Carol and Dean may or may not make as much money in an historic business district as they could in a high-traffic mall. Rents in a mall are typically higher than rents in old buildings which means they would have to generate bigger sales to pay the bigger rents to realize the same percentage of profits. Also, Carol and Dean own the building personally, so their business, Orange Tree Imports, pays rent to them. This is a great asset-building strategy. If they still have a mortgage on the building, they benefit personally from tax deductions they can take for the interest they pay.

Also, the rent payment from Orange Tree is personal income on which they do not have to pay employment tax. If they simply rent in a mall, every monthly payment goes to the owner of the mall, which is basically just a cost of doing business. By owning the building, they are increasing their net worth with every single monthly payment.

Buying a building requires up front cash and it is more difficult to move if you decide the location is not right for you. A mall has a marketing staff whose job it is to get people to come shop. At a mall, your monthly rent is added to the pool of dollars from all the tenants and together the merchants can advertise and roll out promotions that attract customers. Bottom line: owning a building makes you very independent.

Note: There are some grants and tax deductions for investing in historic neighborhoods. Contact the Main Street Association that operates out of Washington, DC under the auspices of the National Trust for Historic Preservation.

Think about it

Do you enjoy your business location? Do you own it? Could you work towards purchasing your own location?

Clip from: Orange Tree Imports with Carol Schroeder

Madison, Wisconsin:  Meet a guru of specialty retail, Carol "Orange" Schroeder (just above). She is the author of the book, Specialty Shop Retailing,  and she truly walks her talk. With her husband, Dean, they started their business, Orange Tree Imports, soon after graduating from college. That was 1975.

Today Orange is a master retailer and a quiet hero in her community. She was an early leader in the movement to revitalize the old downtown. Soon after buying the building on Monroe Street, Orange organized a neighborhood business association to do joint marketing-and-promotion to change the orientation of their old shopping district to be a vital area for specialty shops and restaurants. That worked miracles. Monroe Street now draws people from well beyond the neighborhood, even Wisconsin!

Go to all the key ideas and video of this episode...

Orange Tree Imports

Carol Schroeder, Founder

1721 Monroe Street
Madison, WI 53711
608-255-8211

Visit our web site: http://orangetreeimports.com

Office: 608-255-8211

Business Classification:
Specialty Retail

Year Founded: 1975

Transform Your Entire Neighborhood

HATTIE: Why did you buy an old building? What were you thinking?

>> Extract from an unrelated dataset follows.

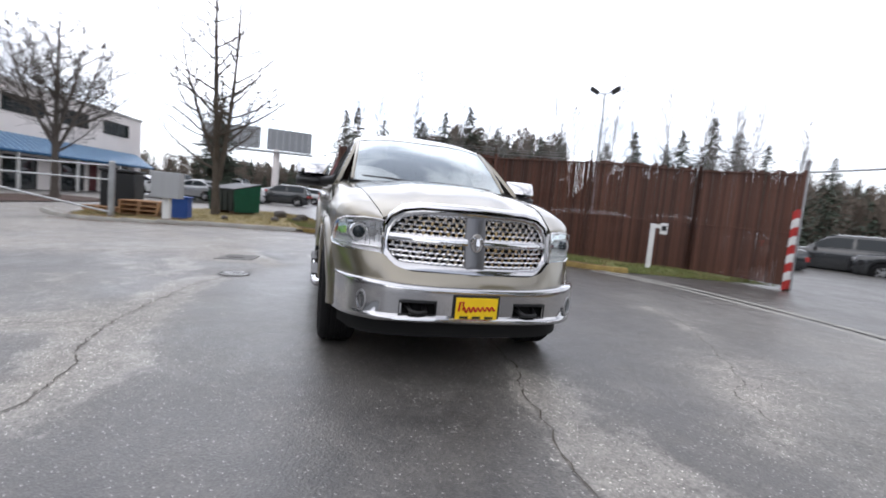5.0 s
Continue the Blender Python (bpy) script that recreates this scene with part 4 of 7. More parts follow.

CAROL: Well, the old building is in an old neighborhood, and that to me is really valuable. It's a beautiful street to be on. And this building has a wonderful, leaded-glass bay window that was built by an Englishman back in the 1910s, and I fell in love with that. I like anything English, and it was just right for us, I think.

HATTIE: (Voiceover) Orange Tree Imports is on historic old Monroe Street in Madison, part of Wisconsin's Main Street program, Alicia Gehring is director.

ALICIA GEHRING: It's a good place to do business because, one, you can do things your way. You can be an independent business owner, and you don't have to follow other people's rules that are sometimes in place in regular shopping malls and that sort of thing. Two, there's always a spirit of camaraderie in these kinds of business districts, so you can get involved more in the community. And more and more business owners, small-business owners particularly today, are really wanting to give back to the community, and it's a way to do that. And, three, it is a great place for small businesses that are unique to be unique and to sell that uniqueness.

CAROL: (Voiceover) Well, there wasn't a Merchants Association when we opened 20-some years ago. It was something I really felt a need for it -- to try and get people together, to cooperate, to do events together, to do advertising together. I think that being in an old neighborhood, it's such an important part of our cities to keep these neighborhoods alive. And we just aren't really shopping center people. This is where we belong.

HATTIE: (Voiceover) Very early on Orange and Dean decided their lifestyle is more important than big bucks.

CAROL: (Voiceover) We've had many opportunities to expand, but we decided that it really made a difference for us to be here and to meet the customers. Also, we decided to have children instead of branches.

HATTIE: (Voiceover) Their children have grown up in the store.

CAROL: (Voiceover) We've always traveled together as a family on buying trips, and when it's inventory time we're all here working. And so it is part of our lifestyle, definitely.

HATTIE: But . . . you can write your own schedule, be your own boss, surround yourself with products and items that you like. Don't you think that it's . . . bigger than a business? Do you know what I mean?

CAROL: Well, I can't imagine life any other way. It really is part of how we picture ourselves and how we define ourselves. But, I also realize that the store has a life outside of my life and Dean's life; I mean, it means a lot to different people. It means something special to my customers. It means something special to my staff. And I have to incorporate all those visions into what the business is. It's not just my image of what Orange Tree Imports should be.